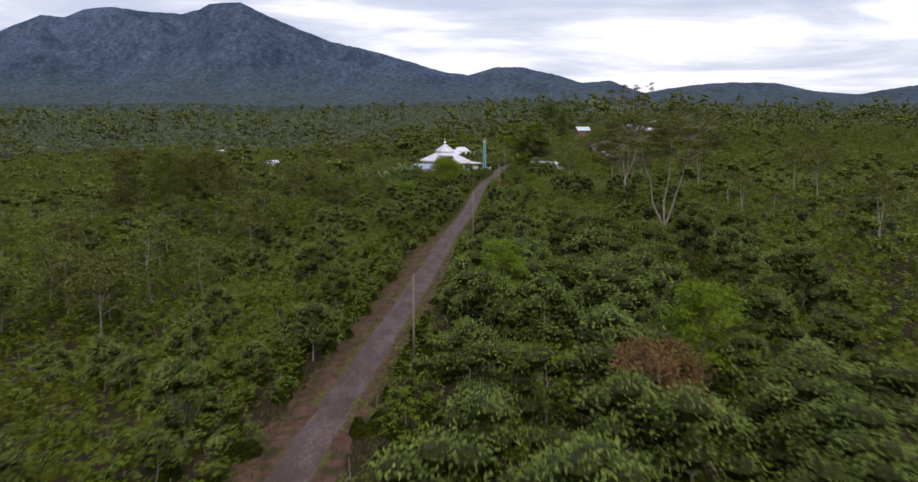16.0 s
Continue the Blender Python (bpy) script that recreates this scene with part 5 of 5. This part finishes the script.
umbrella_tree("tall spreading shade tree with flat layered light green crown", (27.0, 49.5), 6.0, [(-4.5, 0.5, 15.0), (0.5, 2.0, 16.2), (5.0, -1.0, 16.2), (2.0, -3.0, 14.0)], 0.15,
              scattered_pads(17, (-7.6, 1.0), (-4, 4), (12.6, 16.4), (1.1, 2.0), 7) + scattered_pads(20, (0.0, 9.5), (-4, 4), (12.0, 17.4), (1.1, 2.0), 8) + scattered_pads(46, (-5.5, 8.5), (-4, 4), (4.5, 13.0), (1.1, 2.0), 9), 82000, 0.24, M_LIGHTLEAF, 16, 0.14)
tree("broad_tree", "tall dark broad-crowned tree on the far rise", (62.0, 220.0), 29.5 - land_at(62, 220), 0.30, 7.5, 26, 7000, 0.7, M_FOREST, M_DARKBARK, 0.3, flat=0.6, seed=6)
tree("conifer", "tall dark narrow conifer on the far rise", (62.5, 177.0), 26.3 - land_at(62.5, 177), 0.12, 2.9, 36, 9000, 0.50, M_FOREST, M_DARKBARK, 0.25, droop=0.5, flat=0.5, seed=7)
tree("bare_tree", "pale-trunked tree with a small dark crown on the slope", (36.0, 15.0), 7.5, 0.55, 2.6, 10, 900, 0.4, M_SHADE, M_BARK, 0.2, forks=2, seed=8)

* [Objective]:
Where a line above contains the word "with", copy that line.

* [Result]:
Continue the Blender Python (bpy) script that recreates this scene with part 5 of 5. This part finishes the script.
umbrella_tree("tall spreading shade tree with flat layered light green crown", (27.0, 49.5), 6.0, [(-4.5, 0.5, 15.0), (0.5, 2.0, 16.2), (5.0, -1.0, 16.2), (2.0, -3.0, 14.0)], 0.15,
tree("bare_tree", "pale-trunked tree with a small dark crown on the slope", (36.0, 15.0), 7.5, 0.55, 2.6, 10, 900, 0.4, M_SHADE, M_BARK, 0.2, forks=2, seed=8)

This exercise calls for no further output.